* [Extracted records]
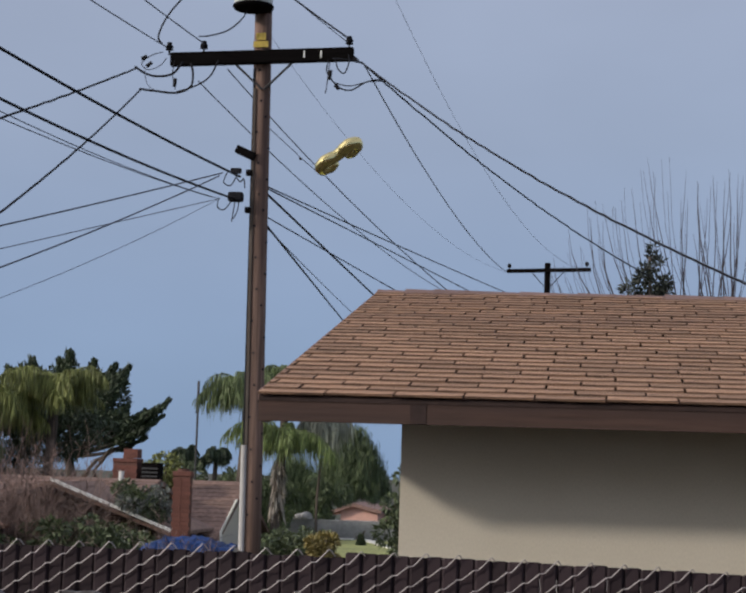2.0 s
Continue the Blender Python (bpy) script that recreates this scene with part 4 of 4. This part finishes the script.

* * *

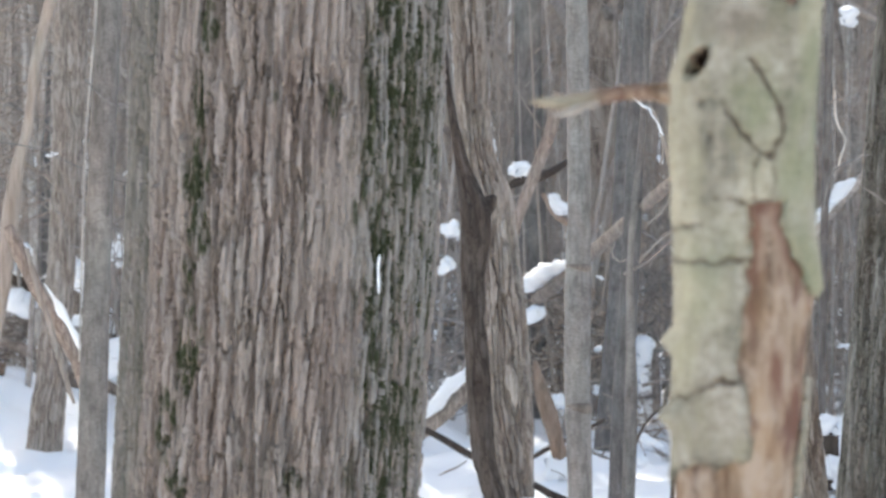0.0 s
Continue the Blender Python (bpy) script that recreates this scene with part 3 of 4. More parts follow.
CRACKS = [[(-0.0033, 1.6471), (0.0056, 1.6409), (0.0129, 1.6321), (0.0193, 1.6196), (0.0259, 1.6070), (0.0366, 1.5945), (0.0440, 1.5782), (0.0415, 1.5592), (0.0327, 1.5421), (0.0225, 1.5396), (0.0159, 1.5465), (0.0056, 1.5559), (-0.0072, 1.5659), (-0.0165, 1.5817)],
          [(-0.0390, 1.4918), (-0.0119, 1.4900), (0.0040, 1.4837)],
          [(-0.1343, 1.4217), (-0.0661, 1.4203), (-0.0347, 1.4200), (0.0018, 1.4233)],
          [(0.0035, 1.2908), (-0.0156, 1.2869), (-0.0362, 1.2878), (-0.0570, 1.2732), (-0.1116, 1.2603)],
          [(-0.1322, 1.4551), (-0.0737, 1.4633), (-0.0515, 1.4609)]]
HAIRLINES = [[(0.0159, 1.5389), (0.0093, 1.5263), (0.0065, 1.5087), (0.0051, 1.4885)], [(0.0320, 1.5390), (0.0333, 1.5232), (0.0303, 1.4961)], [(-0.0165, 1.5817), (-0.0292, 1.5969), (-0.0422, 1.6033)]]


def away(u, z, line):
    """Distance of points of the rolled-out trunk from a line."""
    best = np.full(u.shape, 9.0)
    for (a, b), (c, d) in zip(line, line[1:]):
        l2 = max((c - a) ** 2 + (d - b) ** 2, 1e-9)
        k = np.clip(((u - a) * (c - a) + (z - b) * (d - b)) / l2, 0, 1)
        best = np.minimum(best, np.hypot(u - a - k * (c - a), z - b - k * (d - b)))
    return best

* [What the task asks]
Exactly reproduce the lines that run from the line bearing "More parts follow." through the line bearing "return best", with both end lines included.

* [Full answer]
Continue the Blender Python (bpy) script that recreates this scene with part 3 of 4. More parts follow.
CRACKS = [[(-0.0033, 1.6471), (0.0056, 1.6409), (0.0129, 1.6321), (0.0193, 1.6196), (0.0259, 1.6070), (0.0366, 1.5945), (0.0440, 1.5782), (0.0415, 1.5592), (0.0327, 1.5421), (0.0225, 1.5396), (0.0159, 1.5465), (0.0056, 1.5559), (-0.0072, 1.5659), (-0.0165, 1.5817)],
          [(-0.0390, 1.4918), (-0.0119, 1.4900), (0.0040, 1.4837)],
          [(-0.1343, 1.4217), (-0.0661, 1.4203), (-0.0347, 1.4200), (0.0018, 1.4233)],
          [(0.0035, 1.2908), (-0.0156, 1.2869), (-0.0362, 1.2878), (-0.0570, 1.2732), (-0.1116, 1.2603)],
          [(-0.1322, 1.4551), (-0.0737, 1.4633), (-0.0515, 1.4609)]]
HAIRLINES = [[(0.0159, 1.5389), (0.0093, 1.5263), (0.0065, 1.5087), (0.0051, 1.4885)], [(0.0320, 1.5390), (0.0333, 1.5232), (0.0303, 1.4961)], [(-0.0165, 1.5817), (-0.0292, 1.5969), (-0.0422, 1.6033)]]


def away(u, z, line):
    """Distance of points of the rolled-out trunk from a line."""
    best = np.full(u.shape, 9.0)
    for (a, b), (c, d) in zip(line, line[1:]):
        l2 = max((c - a) ** 2 + (d - b) ** 2, 1e-9)
        k = np.clip(((u - a) * (c - a) + (z - b) * (d - b)) / l2, 0, 1)
        best = np.minimum(best, np.hypot(u - a - k * (c - a), z - b - k * (d - b)))
    return best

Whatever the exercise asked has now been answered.